I think I encountered one of these monsters before.
Back when my friend first moved into his apartment, I was going over to visit for the first time. I accidentally pulled into the wrong parking lot, and hit this HUUUGE speed bump which made my car do a whu-BANG whu-BANG. I wasn’t even going that fast, maybe 5-10 mph.
The speed bumps in my school’s parking garage are puny, and they don’t deter anyone. Cars are blazing around blind corners at 30 mph in there, its insane :eek:
I think I encountered one of these monsters before.
Back when my friend first moved into his apartment, I was going over to visit for the first time. I accidentally pulled into the wrong parking lot, and hit this HUUUGE speed bump which made my car do a whu-BANG whu-BANG. I wasn’t even going that fast, maybe 5-10 mph.

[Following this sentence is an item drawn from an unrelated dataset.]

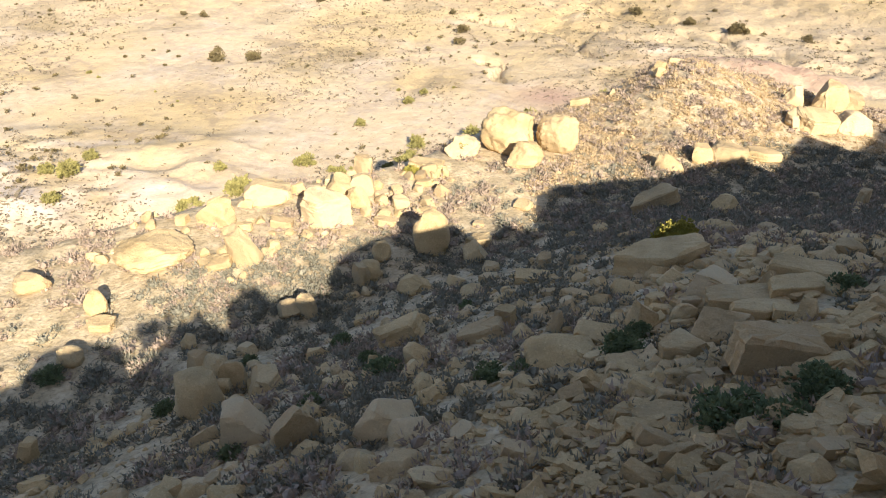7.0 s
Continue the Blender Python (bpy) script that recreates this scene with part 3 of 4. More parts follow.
def noise3(P, scale, seed, octaves=3):
    a = fbm(P[:, 0] * scale + 3.1, P[:, 1] * scale - 1.7, octaves, seed)
    b = fbm(P[:, 1] * scale + 7.7, P[:, 2] * scale + 2.9, octaves, seed + 3)
    c = fbm(P[:, 2] * scale - 4.4, P[:, 0] * scale + 8.2, octaves, seed + 5)
    return (a + b + c) / 1.9


def rock_shape(seed, level=3, cuts=9, soft=0.10, box=0.0, upright=False, flat=0.0):
    """A boulder of half size 1: a ball cut by planes, its faces and edges roughened. box: how slab-like it is."""
    rng = np.random.default_rng(seed)
    V, F = BALLS[level]
    P = V.copy()
    if box > 0:
        P = np.sign(P) * np.abs(P) ** np.array([1 - 0.66 * box, 1 - 0.66 * box, 1 - 0.66 * max(box, flat)])
        P /= np.abs(P).max(0)
    for _ in range(cuts):
        n = rng.normal(size=3)
        n[2] = abs(n[2]) * 0.6 + 0.02
        if upright:
            n[2] *= 0.12
        n /= np.linalg.norm(n)
        d = rng.uniform(0.36, 0.8) * (1 + 0.45 * box)
        over = np.maximum(P @ n - d, 0)
        P -= over[:, None] * n
    P *= (1 + soft * noise3(P, 1.6, seed, 3) + 0.5 * soft * noise3(P, 4.5, seed + 9, 3) + 0.22 * soft * noise3(P, 13, seed + 19, 2))[:, None]
    P /= (P.max(0) - P.min(0)) / 2
    return P, F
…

The speed bumps in my school’s parking garage are puny, and they don’t deter anyone. Cars are blazing around blind corners at 30 mph in there, its insane :eek:
Here in Panama, they are called policias muertos, or “dead policemen,” which I have always found pretty amusing. (Although this did lead to some quite macabre jokes during the Noriega years.)
In Belize they are also called “sleeping policemen,” no doubt due to the British influence.
They were invented by a Mr. Percy Shaw of Halifax (UK) during WWII. During the German bombing campaign vehicles which could be out after curfew started being fitted with headlamp covers to reduce their visibility from the air; cat eyes were installed on roads in the south of England to make the covered lamps more effective. The original plant was in Boothstown, which might be where your story and mine converge…
I don’t have a cite for that potted history- it’s what I was told in history class twelve-odd years ago, and I have a strong suspicion someone else will come along and debunk it in a minute.